House vs. NCAA settlement will make Alabama the king of college football once again

It’s a new era in college football, and one that should help Alabama football return to the mountaintop of the sport.

Late Friday night, Judge Claudia Wilken approved a $2.88 billion settlement between the House and the NCAA that opens the door for institutions to begin revenue sharing and paying their student-athletes directly.

The NCAA will pay $2.8 billion in back-damages to athletes across all sports who participated in collegiate athletics from 2016 to now. Beginning July 1st, schools will cut checks to their athletes.
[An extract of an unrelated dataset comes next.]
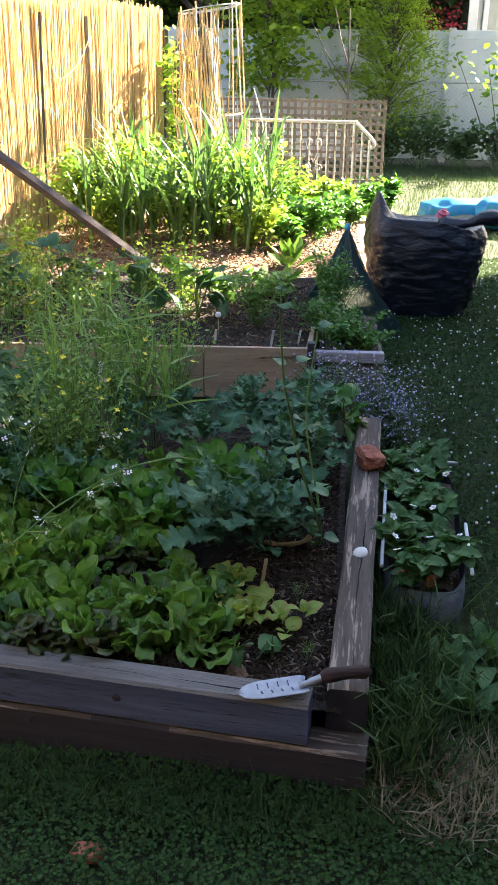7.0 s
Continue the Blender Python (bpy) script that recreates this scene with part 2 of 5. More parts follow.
# brighter, yellower than bush leaf: backlit glow raised in the colour
M_shrub_leaf_lit = leafy("lit_shrub_leaf", (0.15, 0.23, 0.03), (0.36, 0.43, 0.075), 0.65, per_island=True, vein=False)
# dark green for the far crowns, their deep shade put into the colour
M_shaded_leaf = leafy("shade_leaf", (0.02, 0.05, 0.012), (0.05, 0.10, 0.02), 0.3, per_island=True, vein=False)
M_ivy = leafy("ivy_leaf", (0.045, 0.09, 0.03), (0.10, 0.16, 0.06), 0.3, per_island=True, vein=False)
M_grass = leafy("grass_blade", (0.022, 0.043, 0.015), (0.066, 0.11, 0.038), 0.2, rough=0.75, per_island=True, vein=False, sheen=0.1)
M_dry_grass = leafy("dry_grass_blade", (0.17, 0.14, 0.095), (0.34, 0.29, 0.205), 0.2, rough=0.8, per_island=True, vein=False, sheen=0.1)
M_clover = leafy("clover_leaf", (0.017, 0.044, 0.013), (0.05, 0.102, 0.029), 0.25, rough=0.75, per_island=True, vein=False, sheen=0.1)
M_stem = leafy("green_stem", (0.09, 0.17, 0.045), (0.15, 0.25, 0.07), 0.1, vein=False)
M_stalk_leaf = leafy("waxy_stalk_leaf", (0.05, 0.12, 0.06), (0.1, 0.2, 0.1), 0.25, rough=0.55, sheen=0.3, relief=0.05)
M_mint = leafy("mint_leaf", (0.045, 0.13, 0.02), (0.09, 0.22, 0.035), 0.3, per_island=True, vein=False)
M_thyme = leafy("thyme_leaf", (0.045, 0.085, 0.04), (0.09, 0.15, 0.075), 0.2, per_island=True, vein=False)
M_reed = leafy("reed_stalk", (0.48, 0.33, 0.165), (0.72, 0.56, 0.33), 0.16, rough=0.6, per_island=True, vein=False, sheen=0.3)

m, nt, sh = tree_of("black_bag_plastic")
sh.inputs["Base Color"].default_value = (0.010, 0.013, 0.023, 1)
sh.inputs["Roughness"].default_value = 0.3
sh.inputs["Specular IOR Level"].default_value = 0.45
bump(nt, sh, noisy(nt, coords(nt, (1, 1, 2.4)), 9, 5), 0.7, 0.03)
M_bag = m
m, nt, sh = tree_of("green_net")
sh.inputs["Base Color"].default_value = (0.012, 0.05, 0.05, 1)
sh.inputs["Roughness"].default_value = 0.7
M_net = m


# ---- building helpers ----
def part(name, data, material, parent, label="", smooth=False):
    """Links a bmesh or mesh as one object under a thing or a part."""
    if isinstance(data, bmesh.types.BMesh):
        me = bpy.data.meshes.new(name)
        data.to_mesh(me)
        data.free()
        data = me
    if material and not data.materials:
        data.materials.append(material)
    if smooth:
        for p in data.polygons:
            p.use_smooth = True
    ob = new(name, data)
    ob.parent = parent
    return tagged(ob, label)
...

The annual “cap” is expected to begin at $20.5 million and steadily rise over the next decade.

The biggest beneficiary will be football players, who stand to make the majority of the revenue-sharing money because football brings in the majority of the revenue. Roughly 75% of the $20.5 million for each athletic department will be earmarked for the football program. 15% is expected to go to men’s basketball, 5% to women’s basketball, and the remaining 5% will be split among all other sports.

This will also result in roster limits. Football will have to cut rosters to 105 players, though they can temporarily exceed that limit to grandfather in current athletes so they aren’t having to cut the majority of the program’s walk-ons. The 80-man scholarship limit is no more.

Basketball’s roster limit will be at 15, meaning two additional scholarships will be available.

What does all of this mean for Alabama football?

It’s good news for Alabama and its path to reclaiming its throne atop the college football mountaintop. Unregulated NIL deals are a thing of the past. While student athletes will still be able to sign NIL deals, any deal exceeding $600 will have to be sent through a clearinghouse run by Deloitte to ensure the deal is “fair market value” based on an actual endorsement.

That clearinghouse can also reject deals that come from groups classified as “associated entities or individuals, meaning the days of big money boosters funding massive NIL packages for student-athletes appear to be over. Instead, NIL will be what it was intended to be: a way for athletes to market themselves and make money off their own merit and brand. It was never intended to be pay-for-play.

Alabama is far from “poor” in the NIL space, but they are also nowhere close to the top of the marketplace, either. The Crimson Tide hasn’t had the money to compete with the likes of Oregon, Texas A&M, Texas, Michigan, and others. It hasn’t stopped Alabama from recruiting well, but they’ve landed discounts thanks to their superior brand recognition and NFL pedigree.

That brand recognition and pedigree will carry the program forward in this new era of college football. They’ll no longer have to worry about big-money programs throwing eight-figure NIL deals to recruits and stealing them out from under their noses.

Shady backroom deals will undeniably still take place, but they won’t be able to be done as out in the open, and there seems to be legitimate enforcement of the rules coming.

Alabama figures to be one of the biggest beneficiaries of the House settlement. The “Bama Discount” was real during this unregulated era, but it still kept the Crimson Tide from recruiting on the same level it enjoyed during the Nick Saban era.

Now, with revenue sharing starting July 1st, Alabama will be Alabama again on the recruiting trail, and the Crimson Tide will ascend toward the top of the sport.